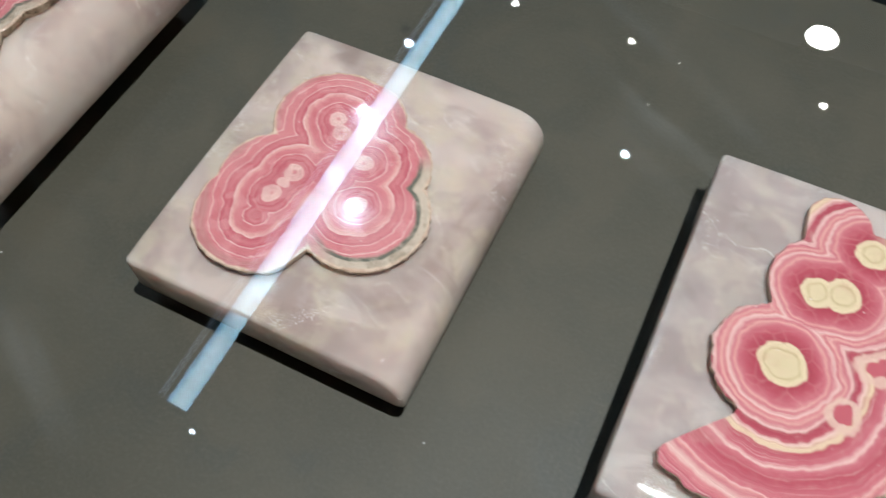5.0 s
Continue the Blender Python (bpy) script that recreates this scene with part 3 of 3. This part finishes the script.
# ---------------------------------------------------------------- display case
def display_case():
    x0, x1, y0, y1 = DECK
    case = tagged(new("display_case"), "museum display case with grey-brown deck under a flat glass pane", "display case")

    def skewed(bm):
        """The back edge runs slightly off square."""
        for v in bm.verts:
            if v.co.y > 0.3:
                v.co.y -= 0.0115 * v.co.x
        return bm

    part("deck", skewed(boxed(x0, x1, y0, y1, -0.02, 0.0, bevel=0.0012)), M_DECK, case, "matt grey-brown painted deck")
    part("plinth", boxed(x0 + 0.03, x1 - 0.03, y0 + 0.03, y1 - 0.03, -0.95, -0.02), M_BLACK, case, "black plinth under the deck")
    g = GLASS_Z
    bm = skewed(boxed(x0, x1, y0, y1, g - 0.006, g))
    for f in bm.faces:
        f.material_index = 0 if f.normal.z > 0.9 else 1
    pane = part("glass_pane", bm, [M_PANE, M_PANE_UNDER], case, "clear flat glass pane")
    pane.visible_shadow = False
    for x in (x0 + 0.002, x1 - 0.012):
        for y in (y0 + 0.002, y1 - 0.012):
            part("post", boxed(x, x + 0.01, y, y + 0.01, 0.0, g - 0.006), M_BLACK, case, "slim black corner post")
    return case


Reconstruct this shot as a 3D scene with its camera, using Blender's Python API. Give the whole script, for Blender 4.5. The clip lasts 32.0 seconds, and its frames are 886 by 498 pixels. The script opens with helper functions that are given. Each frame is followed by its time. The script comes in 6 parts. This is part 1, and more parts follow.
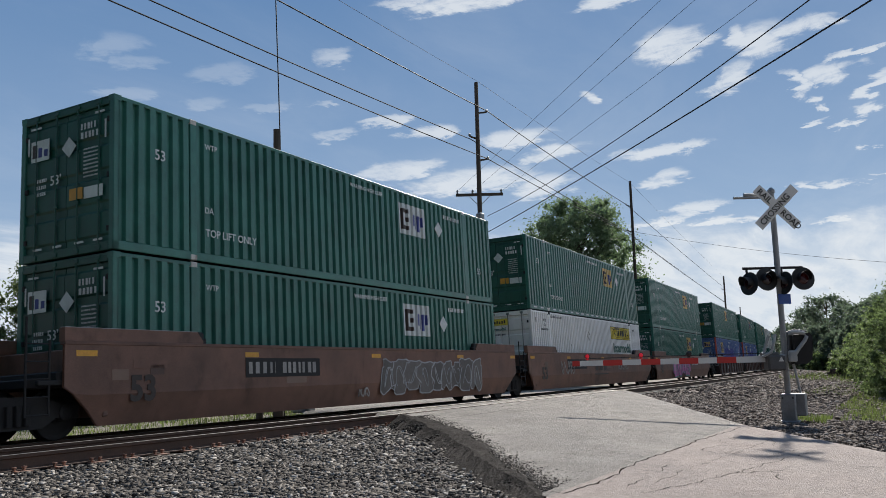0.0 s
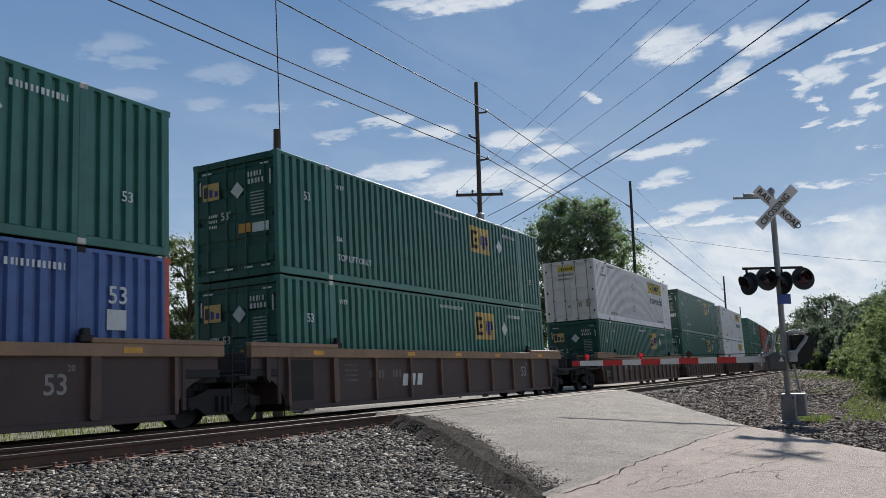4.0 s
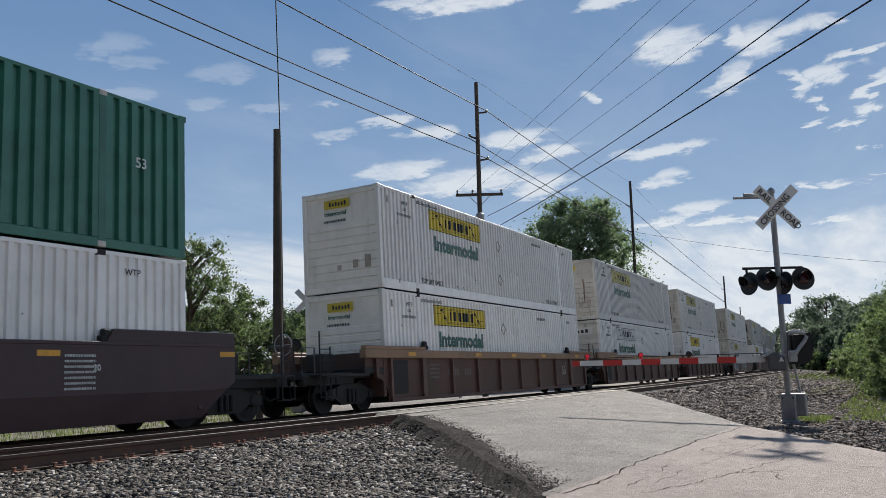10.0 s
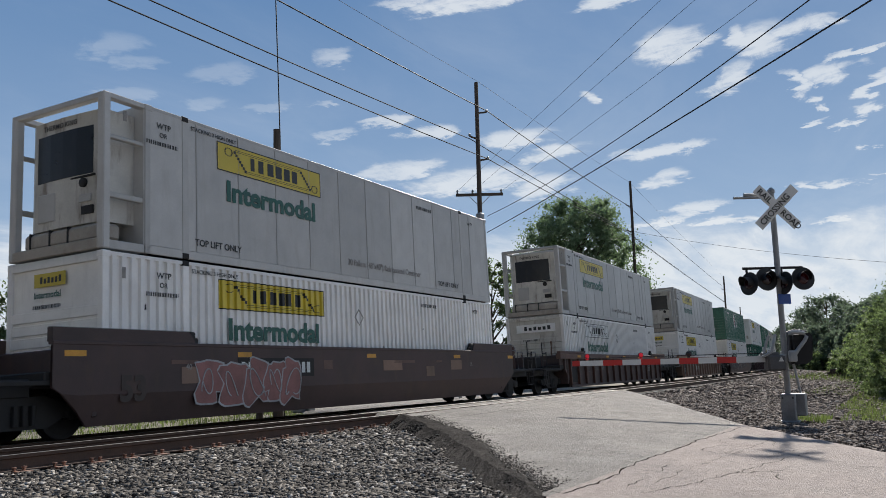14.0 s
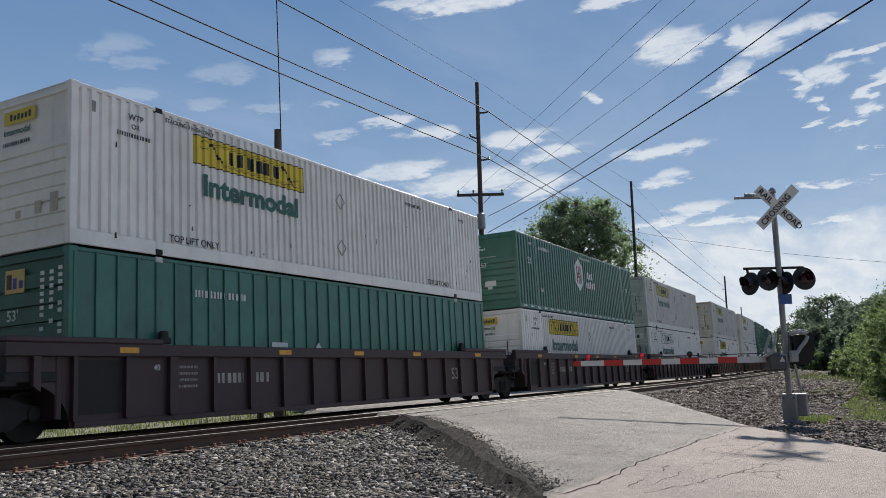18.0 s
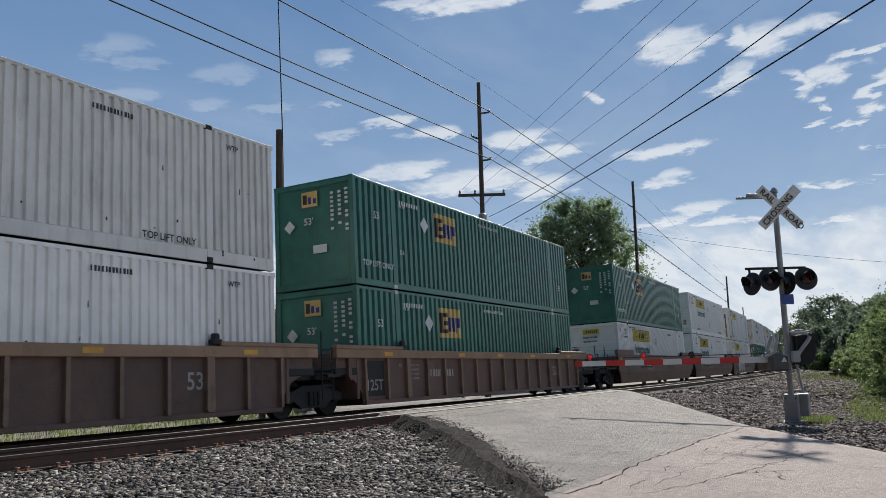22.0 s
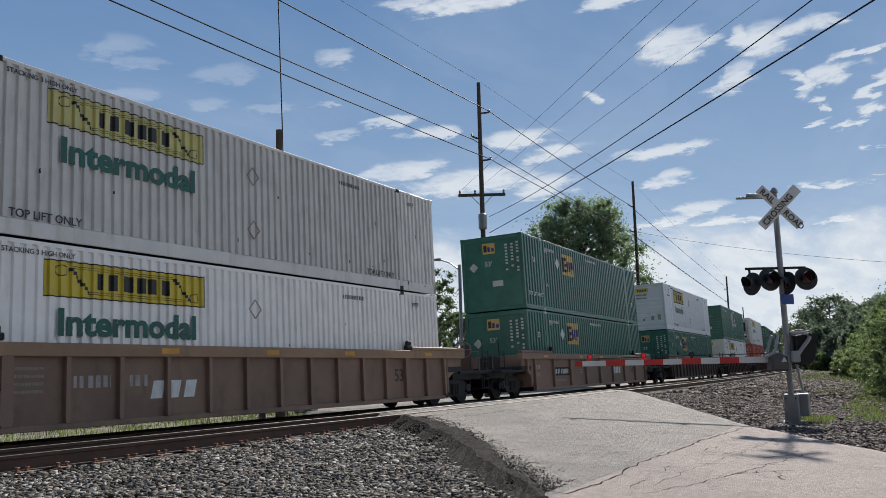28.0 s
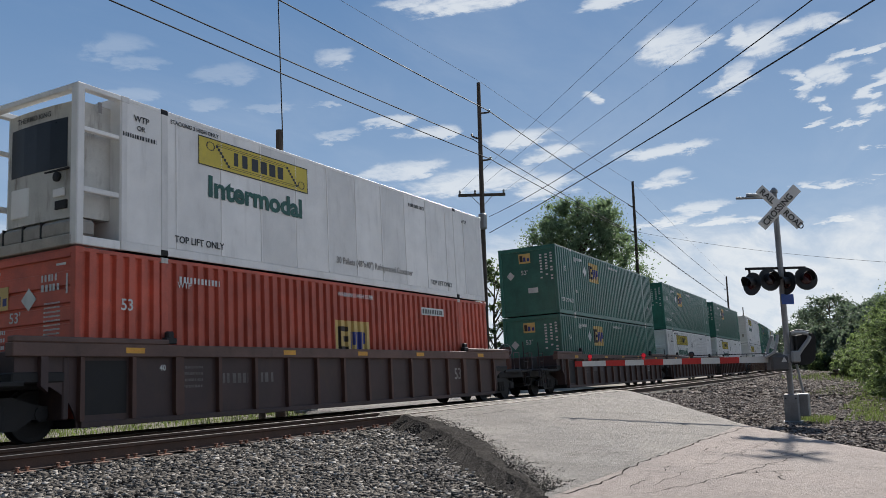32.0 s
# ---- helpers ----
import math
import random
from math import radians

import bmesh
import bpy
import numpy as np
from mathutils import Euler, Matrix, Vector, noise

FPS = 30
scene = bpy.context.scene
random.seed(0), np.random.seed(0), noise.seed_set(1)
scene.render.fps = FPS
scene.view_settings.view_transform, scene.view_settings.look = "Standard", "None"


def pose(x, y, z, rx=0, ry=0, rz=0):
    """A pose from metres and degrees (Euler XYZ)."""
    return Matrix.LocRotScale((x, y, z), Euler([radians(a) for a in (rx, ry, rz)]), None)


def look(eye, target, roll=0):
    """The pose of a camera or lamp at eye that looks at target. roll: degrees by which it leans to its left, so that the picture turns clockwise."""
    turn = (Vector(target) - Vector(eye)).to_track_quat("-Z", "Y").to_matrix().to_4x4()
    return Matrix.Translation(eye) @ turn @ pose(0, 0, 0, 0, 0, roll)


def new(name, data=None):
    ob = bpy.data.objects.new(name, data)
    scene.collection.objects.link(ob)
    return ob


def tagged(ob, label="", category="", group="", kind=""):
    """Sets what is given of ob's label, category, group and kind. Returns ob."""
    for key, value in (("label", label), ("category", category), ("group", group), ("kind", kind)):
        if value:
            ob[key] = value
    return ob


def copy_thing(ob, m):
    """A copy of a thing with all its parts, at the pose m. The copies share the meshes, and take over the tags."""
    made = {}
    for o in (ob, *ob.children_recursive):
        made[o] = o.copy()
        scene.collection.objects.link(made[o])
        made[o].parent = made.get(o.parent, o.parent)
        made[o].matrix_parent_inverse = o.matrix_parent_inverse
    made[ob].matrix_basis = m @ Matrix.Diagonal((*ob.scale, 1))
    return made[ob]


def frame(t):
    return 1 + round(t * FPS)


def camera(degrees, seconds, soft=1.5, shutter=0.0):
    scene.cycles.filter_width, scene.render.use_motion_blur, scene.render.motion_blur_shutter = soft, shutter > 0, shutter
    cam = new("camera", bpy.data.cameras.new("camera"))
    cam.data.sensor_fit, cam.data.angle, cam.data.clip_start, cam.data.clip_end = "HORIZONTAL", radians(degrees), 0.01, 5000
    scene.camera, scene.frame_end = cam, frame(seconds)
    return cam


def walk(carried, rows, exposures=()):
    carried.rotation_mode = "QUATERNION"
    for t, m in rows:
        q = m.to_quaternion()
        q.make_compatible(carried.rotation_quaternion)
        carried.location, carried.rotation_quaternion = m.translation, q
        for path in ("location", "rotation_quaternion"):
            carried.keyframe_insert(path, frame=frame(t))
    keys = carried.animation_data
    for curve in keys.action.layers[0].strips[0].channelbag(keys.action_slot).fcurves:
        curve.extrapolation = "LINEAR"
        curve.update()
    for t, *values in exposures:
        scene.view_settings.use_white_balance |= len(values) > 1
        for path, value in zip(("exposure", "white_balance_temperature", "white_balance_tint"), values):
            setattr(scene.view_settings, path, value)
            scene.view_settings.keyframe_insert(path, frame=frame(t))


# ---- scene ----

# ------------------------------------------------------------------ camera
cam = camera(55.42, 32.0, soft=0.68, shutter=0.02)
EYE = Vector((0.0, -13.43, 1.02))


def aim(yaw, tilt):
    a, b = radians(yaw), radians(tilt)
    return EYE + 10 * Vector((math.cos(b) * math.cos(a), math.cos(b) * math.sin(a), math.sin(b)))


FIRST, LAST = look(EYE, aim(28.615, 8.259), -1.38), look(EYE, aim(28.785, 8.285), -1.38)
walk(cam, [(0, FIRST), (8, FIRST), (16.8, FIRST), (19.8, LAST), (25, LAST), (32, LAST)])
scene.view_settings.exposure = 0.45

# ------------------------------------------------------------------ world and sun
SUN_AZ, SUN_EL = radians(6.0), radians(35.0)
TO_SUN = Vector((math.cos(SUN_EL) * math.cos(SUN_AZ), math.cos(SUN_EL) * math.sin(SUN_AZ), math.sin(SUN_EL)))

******

Using the data above, print every line exactly, omitting pictures.

5.0 s
Continue the Blender Python (bpy) script that recreates this scene with part 3 of 3. This part finishes the script.
# ---------------------------------------------------------------- display case
def display_case():
    x0, x1, y0, y1 = DECK
    case = tagged(new("display_case"), "museum display case with grey-brown deck under a flat glass pane", "display case")

    def skewed(bm):
        """The back edge runs slightly off square."""
        for v in bm.verts:
            if v.co.y > 0.3:
                v.co.y -= 0.0115 * v.co.x
        return bm

    part("deck", skewed(boxed(x0, x1, y0, y1, -0.02, 0.0, bevel=0.0012)), M_DECK, case, "matt grey-brown painted deck")
    part("plinth", boxed(x0 + 0.03, x1 - 0.03, y0 + 0.03, y1 - 0.03, -0.95, -0.02), M_BLACK, case, "black plinth under the deck")
    g = GLASS_Z
    bm = skewed(boxed(x0, x1, y0, y1, g - 0.006, g))
    for f in bm.faces:
        f.material_index = 0 if f.normal.z > 0.9 else 1
    pane = part("glass_pane", bm, [M_PANE, M_PANE_UNDER], case, "clear flat glass pane")
    pane.visible_shadow = False
    for x in (x0 + 0.002, x1 - 0.012):
        for y in (y0 + 0.002, y1 - 0.012):
            part("post", boxed(x, x + 0.01, y, y + 0.01, 0.0, g - 0.006), M_BLACK, case, "slim black corner post")
    return case


Reconstruct this shot as a 3D scene with its camera, using Blender's Python API. Give the whole script, for Blender 4.5. The clip lasts 32.0 seconds, and its frames are 886 by 498 pixels. The script opens with helper functions that are given. Each frame is followed by its time. The script comes in 6 parts. This is part 1, and more parts follow.
0.0 s
4.0 s
10.0 s
14.0 s
18.0 s
22.0 s
28.0 s
32.0 s
# ---- helpers ----
import math
import random
from math import radians

import bmesh
import bpy
import numpy as np
from mathutils import Euler, Matrix, Vector, noise

FPS = 30
scene = bpy.context.scene
random.seed(0), np.random.seed(0), noise.seed_set(1)
scene.render.fps = FPS
scene.view_settings.view_transform, scene.view_settings.look = "Standard", "None"


def pose(x, y, z, rx=0, ry=0, rz=0):
    """A pose from metres and degrees (Euler XYZ)."""
    return Matrix.LocRotScale((x, y, z), Euler([radians(a) for a in (rx, ry, rz)]), None)


def look(eye, target, roll=0):
    """The pose of a camera or lamp at eye that looks at target. roll: degrees by which it leans to its left, so that the picture turns clockwise."""
    turn = (Vector(target) - Vector(eye)).to_track_quat("-Z", "Y").to_matrix().to_4x4()
    return Matrix.Translation(eye) @ turn @ pose(0, 0, 0, 0, 0, roll)


def new(name, data=None):
    ob = bpy.data.objects.new(name, data)
    scene.collection.objects.link(ob)
    return ob


def tagged(ob, label="", category="", group="", kind=""):
    """Sets what is given of ob's label, category, group and kind. Returns ob."""
    for key, value in (("label", label), ("category", category), ("group", group), ("kind", kind)):
        if value:
            ob[key] = value
    return ob


def copy_thing(ob, m):
    """A copy of a thing with all its parts, at the pose m. The copies share the meshes, and take over the tags."""
    made = {}
    for o in (ob, *ob.children_recursive):
        made[o] = o.copy()
        scene.collection.objects.link(made[o])
        made[o].parent = made.get(o.parent, o.parent)
        made[o].matrix_parent_inverse = o.matrix_parent_inverse
    made[ob].matrix_basis = m @ Matrix.Diagonal((*ob.scale, 1))
    return made[ob]


def frame(t):
    return 1 + round(t * FPS)


def camera(degrees, seconds, soft=1.5, shutter=0.0):
    scene.cycles.filter_width, scene.render.use_motion_blur, scene.render.motion_blur_shutter = soft, shutter > 0, shutter
    cam = new("camera", bpy.data.cameras.new("camera"))
    cam.data.sensor_fit, cam.data.angle, cam.data.clip_start, cam.data.clip_end = "HORIZONTAL", radians(degrees), 0.01, 5000
    scene.camera, scene.frame_end = cam, frame(seconds)
    return cam


def walk(carried, rows, exposures=()):
    carried.rotation_mode = "QUATERNION"
    for t, m in rows:
        q = m.to_quaternion()
        q.make_compatible(carried.rotation_quaternion)
        carried.location, carried.rotation_quaternion = m.translation, q
        for path in ("location", "rotation_quaternion"):
            carried.keyframe_insert(path, frame=frame(t))
    keys = carried.animation_data
    for curve in keys.action.layers[0].strips[0].channelbag(keys.action_slot).fcurves:
        curve.extrapolation = "LINEAR"
        curve.update()
    for t, *values in exposures:
        scene.view_settings.use_white_balance |= len(values) > 1
        for path, value in zip(("exposure", "white_balance_temperature", "white_balance_tint"), values):
            setattr(scene.view_settings, path, value)
            scene.view_settings.keyframe_insert(path, frame=frame(t))


# ---- scene ----

# ------------------------------------------------------------------ camera
cam = camera(55.42, 32.0, soft=0.68, shutter=0.02)
EYE = Vector((0.0, -13.43, 1.02))


def aim(yaw, tilt):
    a, b = radians(yaw), radians(tilt)
    return EYE + 10 * Vector((math.cos(b) * math.cos(a), math.cos(b) * math.sin(a), math.sin(b)))


FIRST, LAST = look(EYE, aim(28.615, 8.259), -1.38), look(EYE, aim(28.785, 8.285), -1.38)
walk(cam, [(0, FIRST), (8, FIRST), (16.8, FIRST), (19.8, LAST), (25, LAST), (32, LAST)])
scene.view_settings.exposure = 0.45

# ------------------------------------------------------------------ world and sun
SUN_AZ, SUN_EL = radians(6.0), radians(35.0)
TO_SUN = Vector((math.cos(SUN_EL) * math.cos(SUN_AZ), math.cos(SUN_EL) * math.sin(SUN_AZ), math.sin(SUN_EL)))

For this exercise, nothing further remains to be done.